─── Dataset section ───
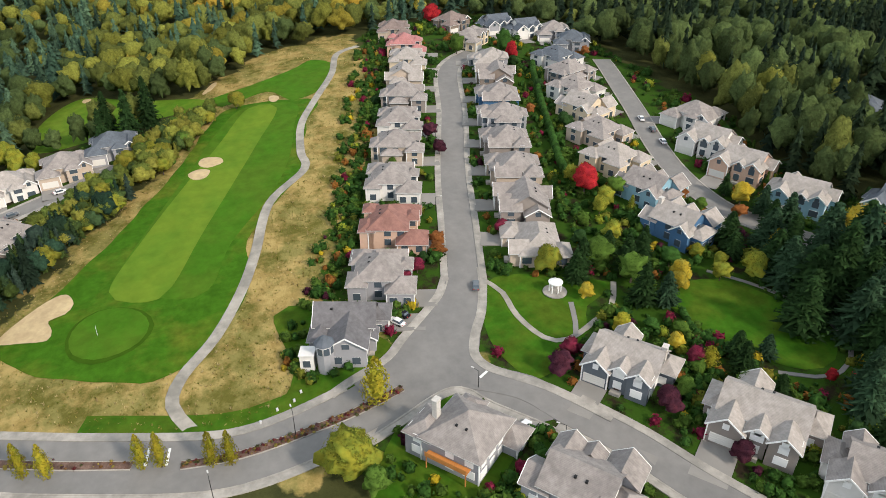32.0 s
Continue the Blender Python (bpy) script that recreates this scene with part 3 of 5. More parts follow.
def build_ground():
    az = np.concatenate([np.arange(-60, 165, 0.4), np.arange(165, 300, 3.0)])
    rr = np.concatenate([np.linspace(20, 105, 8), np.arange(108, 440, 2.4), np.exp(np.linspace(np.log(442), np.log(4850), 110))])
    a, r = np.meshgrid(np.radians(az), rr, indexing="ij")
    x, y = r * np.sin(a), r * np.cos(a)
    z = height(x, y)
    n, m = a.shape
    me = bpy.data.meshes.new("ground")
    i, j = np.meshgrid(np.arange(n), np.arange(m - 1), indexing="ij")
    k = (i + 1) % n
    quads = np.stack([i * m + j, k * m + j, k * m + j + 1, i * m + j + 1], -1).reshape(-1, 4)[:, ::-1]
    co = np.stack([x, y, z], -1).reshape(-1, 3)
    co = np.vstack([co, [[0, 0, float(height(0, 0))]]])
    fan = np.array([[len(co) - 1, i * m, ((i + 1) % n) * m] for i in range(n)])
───
What you will do:
Quote the full listing above word for word; exclude every picture from the copy.

Reply:
32.0 s
Continue the Blender Python (bpy) script that recreates this scene with part 3 of 5. More parts follow.
def build_ground():
    az = np.concatenate([np.arange(-60, 165, 0.4), np.arange(165, 300, 3.0)])
    rr = np.concatenate([np.linspace(20, 105, 8), np.arange(108, 440, 2.4), np.exp(np.linspace(np.log(442), np.log(4850), 110))])
    a, r = np.meshgrid(np.radians(az), rr, indexing="ij")
    x, y = r * np.sin(a), r * np.cos(a)
    z = height(x, y)
    n, m = a.shape
    me = bpy.data.meshes.new("ground")
    i, j = np.meshgrid(np.arange(n), np.arange(m - 1), indexing="ij")
    k = (i + 1) % n
    quads = np.stack([i * m + j, k * m + j, k * m + j + 1, i * m + j + 1], -1).reshape(-1, 4)[:, ::-1]
    co = np.stack([x, y, z], -1).reshape(-1, 3)
    co = np.vstack([co, [[0, 0, float(height(0, 0))]]])
    fan = np.array([[len(co) - 1, i * m, ((i + 1) % n) * m] for i in range(n)])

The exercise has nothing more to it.